- [TASK REQUIREMENTS]
Drop every picture, then transcribe the remaining data exactly.

- [RECORDED DATA]
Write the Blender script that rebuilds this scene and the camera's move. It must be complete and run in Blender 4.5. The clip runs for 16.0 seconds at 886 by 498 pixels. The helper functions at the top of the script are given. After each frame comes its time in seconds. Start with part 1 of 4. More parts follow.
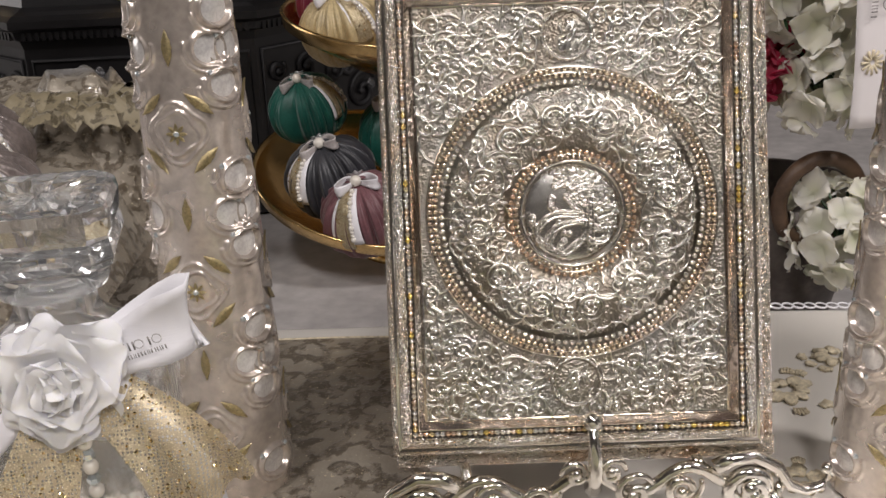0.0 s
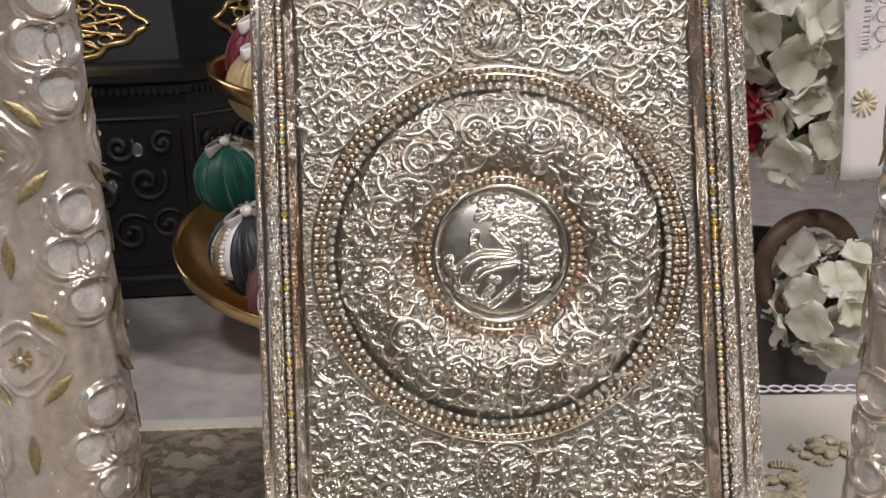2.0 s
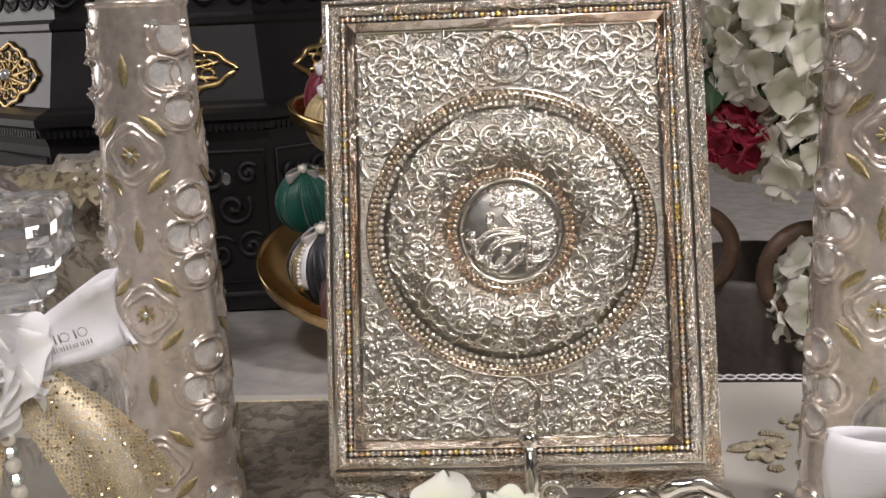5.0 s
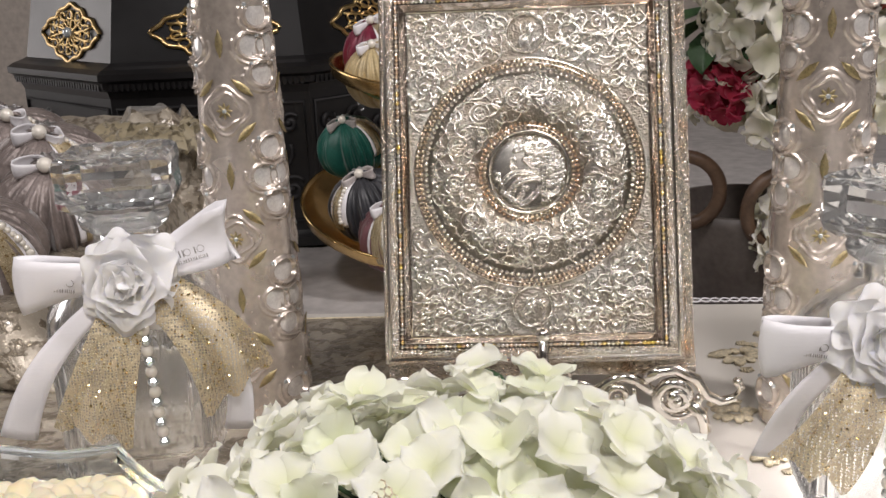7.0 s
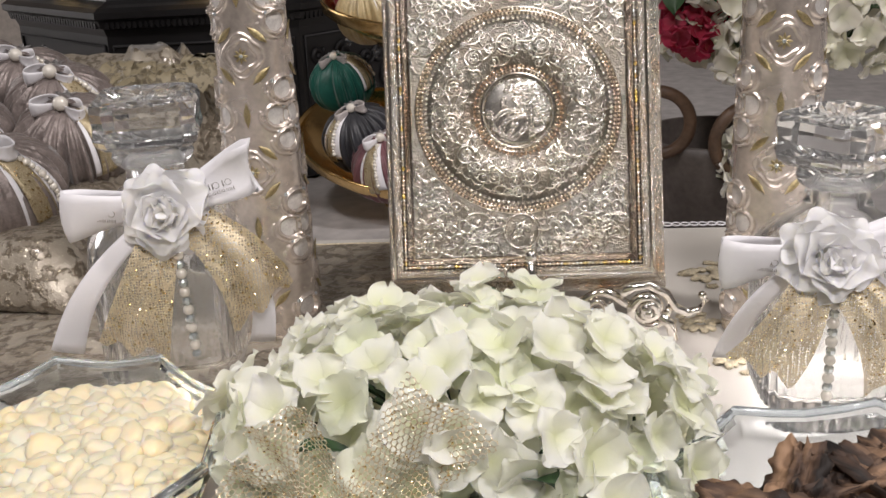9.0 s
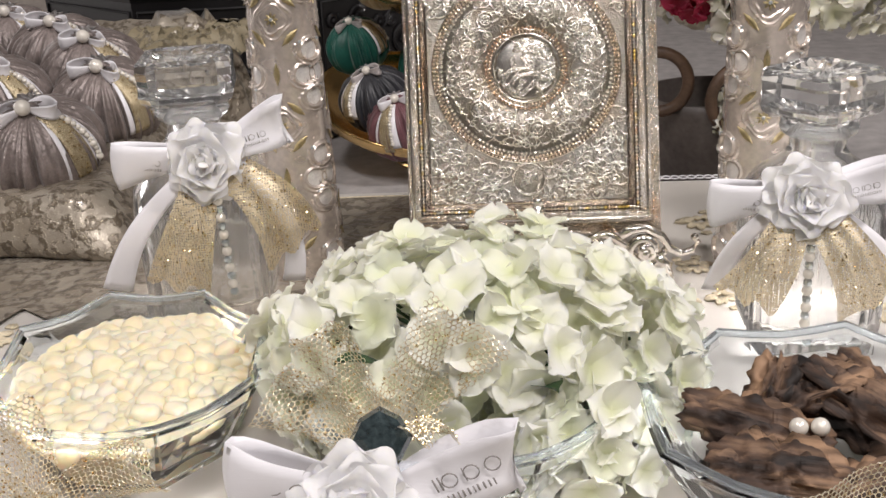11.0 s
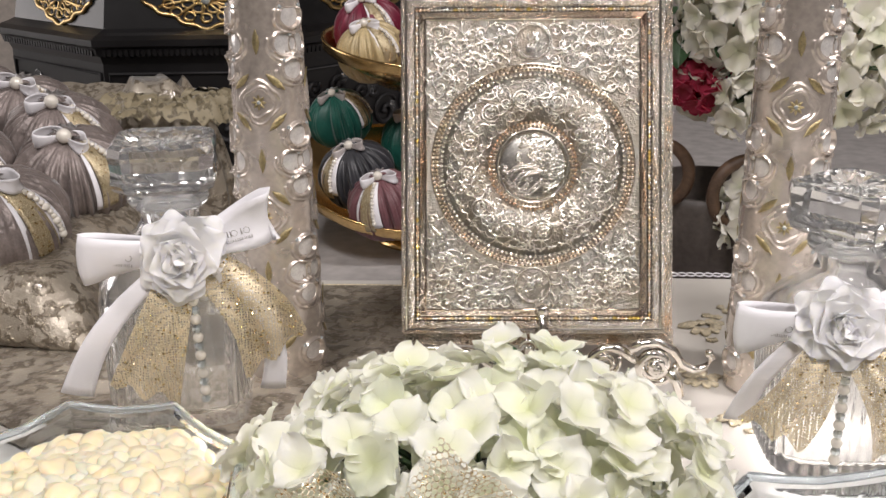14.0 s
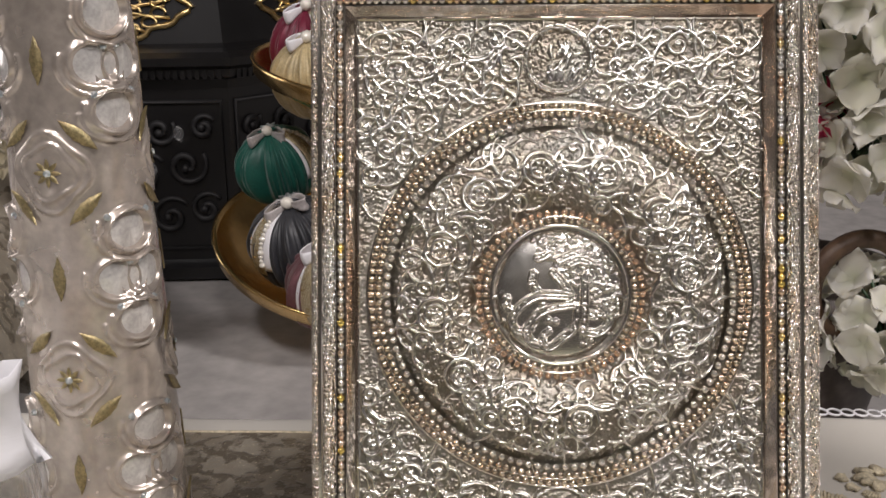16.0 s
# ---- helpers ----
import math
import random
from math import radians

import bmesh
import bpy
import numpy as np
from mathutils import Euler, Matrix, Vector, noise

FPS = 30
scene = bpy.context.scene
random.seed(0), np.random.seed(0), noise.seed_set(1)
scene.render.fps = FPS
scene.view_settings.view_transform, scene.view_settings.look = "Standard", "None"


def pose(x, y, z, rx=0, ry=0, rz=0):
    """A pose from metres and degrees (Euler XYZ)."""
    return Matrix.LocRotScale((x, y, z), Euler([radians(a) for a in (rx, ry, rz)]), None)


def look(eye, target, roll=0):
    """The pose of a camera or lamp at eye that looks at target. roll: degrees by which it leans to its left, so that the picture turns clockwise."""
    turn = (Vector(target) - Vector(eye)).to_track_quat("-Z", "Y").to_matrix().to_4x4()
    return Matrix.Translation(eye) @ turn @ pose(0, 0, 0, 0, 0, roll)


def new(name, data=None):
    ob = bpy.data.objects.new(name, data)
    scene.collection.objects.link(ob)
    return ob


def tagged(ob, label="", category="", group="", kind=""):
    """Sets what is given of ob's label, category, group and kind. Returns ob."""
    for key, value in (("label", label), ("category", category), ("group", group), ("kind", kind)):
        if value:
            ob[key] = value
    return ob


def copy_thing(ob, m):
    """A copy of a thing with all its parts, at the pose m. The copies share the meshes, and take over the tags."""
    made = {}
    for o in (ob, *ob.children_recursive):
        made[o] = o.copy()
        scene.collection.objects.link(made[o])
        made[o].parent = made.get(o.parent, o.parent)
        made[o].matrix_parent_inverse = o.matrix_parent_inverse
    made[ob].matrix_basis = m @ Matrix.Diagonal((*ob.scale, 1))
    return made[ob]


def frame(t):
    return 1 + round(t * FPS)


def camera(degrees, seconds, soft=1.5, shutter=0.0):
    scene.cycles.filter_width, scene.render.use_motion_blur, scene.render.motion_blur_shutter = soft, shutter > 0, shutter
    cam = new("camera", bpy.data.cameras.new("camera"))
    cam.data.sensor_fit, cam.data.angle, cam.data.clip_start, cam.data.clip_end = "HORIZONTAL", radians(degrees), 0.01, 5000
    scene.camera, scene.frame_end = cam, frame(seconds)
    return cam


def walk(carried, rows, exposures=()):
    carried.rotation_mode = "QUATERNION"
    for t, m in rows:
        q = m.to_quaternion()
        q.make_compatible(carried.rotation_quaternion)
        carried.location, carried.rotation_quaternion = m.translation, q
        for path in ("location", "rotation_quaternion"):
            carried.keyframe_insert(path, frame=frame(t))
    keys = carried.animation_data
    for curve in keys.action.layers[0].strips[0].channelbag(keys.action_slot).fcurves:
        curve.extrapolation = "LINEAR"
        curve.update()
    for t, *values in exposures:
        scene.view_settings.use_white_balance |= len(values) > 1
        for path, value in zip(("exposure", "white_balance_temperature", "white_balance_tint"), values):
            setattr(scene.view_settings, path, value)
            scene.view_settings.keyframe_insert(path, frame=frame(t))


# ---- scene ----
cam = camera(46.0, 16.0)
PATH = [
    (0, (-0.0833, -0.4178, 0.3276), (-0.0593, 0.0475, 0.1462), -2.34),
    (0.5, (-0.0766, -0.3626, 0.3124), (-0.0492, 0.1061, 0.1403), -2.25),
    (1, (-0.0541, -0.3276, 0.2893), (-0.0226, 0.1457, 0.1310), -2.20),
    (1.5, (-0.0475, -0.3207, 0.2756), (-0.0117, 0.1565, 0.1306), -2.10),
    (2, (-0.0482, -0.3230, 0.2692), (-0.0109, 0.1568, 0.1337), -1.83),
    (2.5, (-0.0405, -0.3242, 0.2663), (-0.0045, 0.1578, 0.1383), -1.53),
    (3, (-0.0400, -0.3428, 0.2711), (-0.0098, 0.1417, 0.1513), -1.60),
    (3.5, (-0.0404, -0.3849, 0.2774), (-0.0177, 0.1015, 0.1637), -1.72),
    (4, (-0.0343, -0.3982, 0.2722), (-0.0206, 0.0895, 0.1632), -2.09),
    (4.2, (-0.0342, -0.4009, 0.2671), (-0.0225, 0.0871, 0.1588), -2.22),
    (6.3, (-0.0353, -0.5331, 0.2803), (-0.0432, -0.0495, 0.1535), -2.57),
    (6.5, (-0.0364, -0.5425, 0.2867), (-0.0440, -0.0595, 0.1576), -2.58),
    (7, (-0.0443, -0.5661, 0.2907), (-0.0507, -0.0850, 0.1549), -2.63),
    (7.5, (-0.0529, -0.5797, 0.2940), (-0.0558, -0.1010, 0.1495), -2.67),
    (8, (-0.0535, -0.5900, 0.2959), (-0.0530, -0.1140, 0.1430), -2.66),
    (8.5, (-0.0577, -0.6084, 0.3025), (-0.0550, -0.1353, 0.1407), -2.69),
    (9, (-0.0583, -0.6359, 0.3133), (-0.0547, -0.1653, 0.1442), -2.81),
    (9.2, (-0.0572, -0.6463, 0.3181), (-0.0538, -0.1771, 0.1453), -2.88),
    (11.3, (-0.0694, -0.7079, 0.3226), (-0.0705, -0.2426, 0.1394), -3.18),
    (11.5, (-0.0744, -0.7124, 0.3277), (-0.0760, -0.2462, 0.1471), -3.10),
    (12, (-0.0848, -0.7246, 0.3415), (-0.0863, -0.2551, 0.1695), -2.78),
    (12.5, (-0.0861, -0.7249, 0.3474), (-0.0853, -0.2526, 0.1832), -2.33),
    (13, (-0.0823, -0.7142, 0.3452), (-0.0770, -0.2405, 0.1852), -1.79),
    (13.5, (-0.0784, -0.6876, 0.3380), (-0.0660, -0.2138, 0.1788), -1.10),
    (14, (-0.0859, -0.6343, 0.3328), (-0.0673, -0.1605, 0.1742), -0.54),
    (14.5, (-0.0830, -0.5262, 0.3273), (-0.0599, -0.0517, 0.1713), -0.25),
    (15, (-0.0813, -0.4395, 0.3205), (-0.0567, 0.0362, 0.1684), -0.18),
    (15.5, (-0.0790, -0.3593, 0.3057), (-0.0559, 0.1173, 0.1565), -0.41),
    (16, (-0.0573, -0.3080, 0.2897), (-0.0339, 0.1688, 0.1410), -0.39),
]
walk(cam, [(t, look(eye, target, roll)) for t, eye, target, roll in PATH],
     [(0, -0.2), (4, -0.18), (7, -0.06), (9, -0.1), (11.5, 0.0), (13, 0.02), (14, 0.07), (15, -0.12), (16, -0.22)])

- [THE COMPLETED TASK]
Write the Blender script that rebuilds this scene and the camera's move. It must be complete and run in Blender 4.5. The clip runs for 16.0 seconds at 886 by 498 pixels. The helper functions at the top of the script are given. After each frame comes its time in seconds. Start with part 1 of 4. More parts follow.
0.0 s
2.0 s
5.0 s
7.0 s
9.0 s
11.0 s
14.0 s
16.0 s
# ---- helpers ----
import math
import random
from math import radians

import bmesh
import bpy
import numpy as np
from mathutils import Euler, Matrix, Vector, noise

FPS = 30
scene = bpy.context.scene
random.seed(0), np.random.seed(0), noise.seed_set(1)
scene.render.fps = FPS
scene.view_settings.view_transform, scene.view_settings.look = "Standard", "None"


def pose(x, y, z, rx=0, ry=0, rz=0):
    """A pose from metres and degrees (Euler XYZ)."""
    return Matrix.LocRotScale((x, y, z), Euler([radians(a) for a in (rx, ry, rz)]), None)


def look(eye, target, roll=0):
    """The pose of a camera or lamp at eye that looks at target. roll: degrees by which it leans to its left, so that the picture turns clockwise."""
    turn = (Vector(target) - Vector(eye)).to_track_quat("-Z", "Y").to_matrix().to_4x4()
    return Matrix.Translation(eye) @ turn @ pose(0, 0, 0, 0, 0, roll)


def new(name, data=None):
    ob = bpy.data.objects.new(name, data)
    scene.collection.objects.link(ob)
    return ob


def tagged(ob, label="", category="", group="", kind=""):
    """Sets what is given of ob's label, category, group and kind. Returns ob."""
    for key, value in (("label", label), ("category", category), ("group", group), ("kind", kind)):
        if value:
            ob[key] = value
    return ob


def copy_thing(ob, m):
    """A copy of a thing with all its parts, at the pose m. The copies share the meshes, and take over the tags."""
    made = {}
    for o in (ob, *ob.children_recursive):
        made[o] = o.copy()
        scene.collection.objects.link(made[o])
        made[o].parent = made.get(o.parent, o.parent)
        made[o].matrix_parent_inverse = o.matrix_parent_inverse
    made[ob].matrix_basis = m @ Matrix.Diagonal((*ob.scale, 1))
    return made[ob]


def frame(t):
    return 1 + round(t * FPS)


def camera(degrees, seconds, soft=1.5, shutter=0.0):
    scene.cycles.filter_width, scene.render.use_motion_blur, scene.render.motion_blur_shutter = soft, shutter > 0, shutter
    cam = new("camera", bpy.data.cameras.new("camera"))
    cam.data.sensor_fit, cam.data.angle, cam.data.clip_start, cam.data.clip_end = "HORIZONTAL", radians(degrees), 0.01, 5000
    scene.camera, scene.frame_end = cam, frame(seconds)
    return cam


def walk(carried, rows, exposures=()):
    carried.rotation_mode = "QUATERNION"
    for t, m in rows:
        q = m.to_quaternion()
        q.make_compatible(carried.rotation_quaternion)
        carried.location, carried.rotation_quaternion = m.translation, q
        for path in ("location", "rotation_quaternion"):
            carried.keyframe_insert(path, frame=frame(t))
    keys = carried.animation_data
    for curve in keys.action.layers[0].strips[0].channelbag(keys.action_slot).fcurves:
        curve.extrapolation = "LINEAR"
        curve.update()
    for t, *values in exposures:
        scene.view_settings.use_white_balance |= len(values) > 1
        for path, value in zip(("exposure", "white_balance_temperature", "white_balance_tint"), values):
            setattr(scene.view_settings, path, value)
            scene.view_settings.keyframe_insert(path, frame=frame(t))


# ---- scene ----
cam = camera(46.0, 16.0)
PATH = [
    (0, (-0.0833, -0.4178, 0.3276), (-0.0593, 0.0475, 0.1462), -2.34),
    (0.5, (-0.0766, -0.3626, 0.3124), (-0.0492, 0.1061, 0.1403), -2.25),
    (1, (-0.0541, -0.3276, 0.2893), (-0.0226, 0.1457, 0.1310), -2.20),
    (1.5, (-0.0475, -0.3207, 0.2756), (-0.0117, 0.1565, 0.1306), -2.10),
    (2, (-0.0482, -0.3230, 0.2692), (-0.0109, 0.1568, 0.1337), -1.83),
    (2.5, (-0.0405, -0.3242, 0.2663), (-0.0045, 0.1578, 0.1383), -1.53),
    (3, (-0.0400, -0.3428, 0.2711), (-0.0098, 0.1417, 0.1513), -1.60),
    (3.5, (-0.0404, -0.3849, 0.2774), (-0.0177, 0.1015, 0.1637), -1.72),
    (4, (-0.0343, -0.3982, 0.2722), (-0.0206, 0.0895, 0.1632), -2.09),
    (4.2, (-0.0342, -0.4009, 0.2671), (-0.0225, 0.0871, 0.1588), -2.22),
    (6.3, (-0.0353, -0.5331, 0.2803), (-0.0432, -0.0495, 0.1535), -2.57),
    (6.5, (-0.0364, -0.5425, 0.2867), (-0.0440, -0.0595, 0.1576), -2.58),
    (7, (-0.0443, -0.5661, 0.2907), (-0.0507, -0.0850, 0.1549), -2.63),
    (7.5, (-0.0529, -0.5797, 0.2940), (-0.0558, -0.1010, 0.1495), -2.67),
    (8, (-0.0535, -0.5900, 0.2959), (-0.0530, -0.1140, 0.1430), -2.66),
    (8.5, (-0.0577, -0.6084, 0.3025), (-0.0550, -0.1353, 0.1407), -2.69),
    (9, (-0.0583, -0.6359, 0.3133), (-0.0547, -0.1653, 0.1442), -2.81),
    (9.2, (-0.0572, -0.6463, 0.3181), (-0.0538, -0.1771, 0.1453), -2.88),
    (11.3, (-0.0694, -0.7079, 0.3226), (-0.0705, -0.2426, 0.1394), -3.18),
    (11.5, (-0.0744, -0.7124, 0.3277), (-0.0760, -0.2462, 0.1471), -3.10),
    (12, (-0.0848, -0.7246, 0.3415), (-0.0863, -0.2551, 0.1695), -2.78),
    (12.5, (-0.0861, -0.7249, 0.3474), (-0.0853, -0.2526, 0.1832), -2.33),
    (13, (-0.0823, -0.7142, 0.3452), (-0.0770, -0.2405, 0.1852), -1.79),
    (13.5, (-0.0784, -0.6876, 0.3380), (-0.0660, -0.2138, 0.1788), -1.10),
    (14, (-0.0859, -0.6343, 0.3328), (-0.0673, -0.1605, 0.1742), -0.54),
    (14.5, (-0.0830, -0.5262, 0.3273), (-0.0599, -0.0517, 0.1713), -0.25),
    (15, (-0.0813, -0.4395, 0.3205), (-0.0567, 0.0362, 0.1684), -0.18),
    (15.5, (-0.0790, -0.3593, 0.3057), (-0.0559, 0.1173, 0.1565), -0.41),
    (16, (-0.0573, -0.3080, 0.2897), (-0.0339, 0.1688, 0.1410), -0.39),
]
walk(cam, [(t, look(eye, target, roll)) for t, eye, target, roll in PATH],
     [(0, -0.2), (4, -0.18), (7, -0.06), (9, -0.1), (11.5, 0.0), (13, 0.02), (14, 0.07), (15, -0.12), (16, -0.22)])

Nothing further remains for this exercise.